To be done. Exactly repeat the material, dropping only the pictures.

— Start —

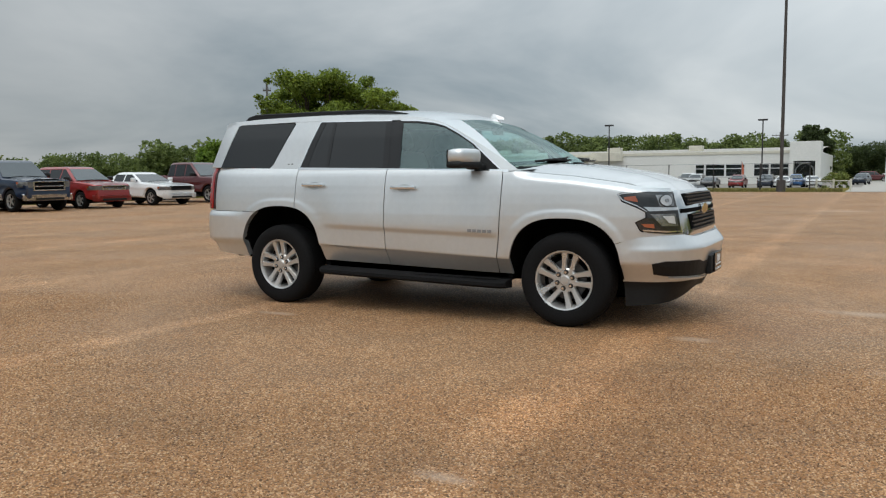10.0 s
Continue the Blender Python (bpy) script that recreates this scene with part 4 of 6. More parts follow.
# cabin seen through the clear front glass
bm = bmesh.new()
box(bm, 0.58, 2.42, -0.90, 0.90, 0.50, 0.56)
box(bm, 1.22, 1.30, -0.905, -0.80, 0.55, 1.27)
part("cabin_floor", bm, DASH, car)
for sy in (-1, 1):
    bm = bmesh.new()
    box(bm, 1.2, 2.45, min(sy * 0.86, sy * 0.915), max(sy * 0.86, sy * 0.915), 0.5, 1.262, 0.02)
    part("door_lining", bm, SEAT, car)
    bm = bmesh.new()
    box(bm, 1.30, 1.82, sy * 0.42 - 0.25, sy * 0.42 + 0.25, 0.78, 0.94, 0.06)
    seat = part("seat", bm, SEAT, car, "grey leather front seat", True, 60)
    bm = bmesh.new()
    lean = Matrix.Translation((1.30, sy * 0.42, 0.88)) @ Matrix.Rotation(radians(-17), 4, "Y")
    box(bm, -0.09, 0.09, -0.24, 0.24, 0.0, 0.60, 0.06, lean)
    part("backrest", bm, SEAT, seat, "", True, 60)
    bm = bmesh.new()
    box(bm, -0.06, 0.06, -0.13, 0.13, 0.64, 0.82, 0.05, lean)
    for dy in (-0.06, 0.06):
        rod(bm, lean @ Vector((0, dy, 0.58)), lean @ Vector((0, dy, 0.68)), 0.008)
    part("headrest", bm, SEAT, seat, "", True, 60)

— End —

Exercise response.
10.0 s
Continue the Blender Python (bpy) script that recreates this scene with part 4 of 6. More parts follow.
# cabin seen through the clear front glass
bm = bmesh.new()
box(bm, 0.58, 2.42, -0.90, 0.90, 0.50, 0.56)
box(bm, 1.22, 1.30, -0.905, -0.80, 0.55, 1.27)
part("cabin_floor", bm, DASH, car)
for sy in (-1, 1):
    bm = bmesh.new()
    box(bm, 1.2, 2.45, min(sy * 0.86, sy * 0.915), max(sy * 0.86, sy * 0.915), 0.5, 1.262, 0.02)
    part("door_lining", bm, SEAT, car)
    bm = bmesh.new()
    box(bm, 1.30, 1.82, sy * 0.42 - 0.25, sy * 0.42 + 0.25, 0.78, 0.94, 0.06)
    seat = part("seat", bm, SEAT, car, "grey leather front seat", True, 60)
    bm = bmesh.new()
    lean = Matrix.Translation((1.30, sy * 0.42, 0.88)) @ Matrix.Rotation(radians(-17), 4, "Y")
    box(bm, -0.09, 0.09, -0.24, 0.24, 0.0, 0.60, 0.06, lean)
    part("backrest", bm, SEAT, seat, "", True, 60)
    bm = bmesh.new()
    box(bm, -0.06, 0.06, -0.13, 0.13, 0.64, 0.82, 0.05, lean)
    for dy in (-0.06, 0.06):
        rod(bm, lean @ Vector((0, dy, 0.58)), lean @ Vector((0, dy, 0.68)), 0.008)
    part("headrest", bm, SEAT, seat, "", True, 60)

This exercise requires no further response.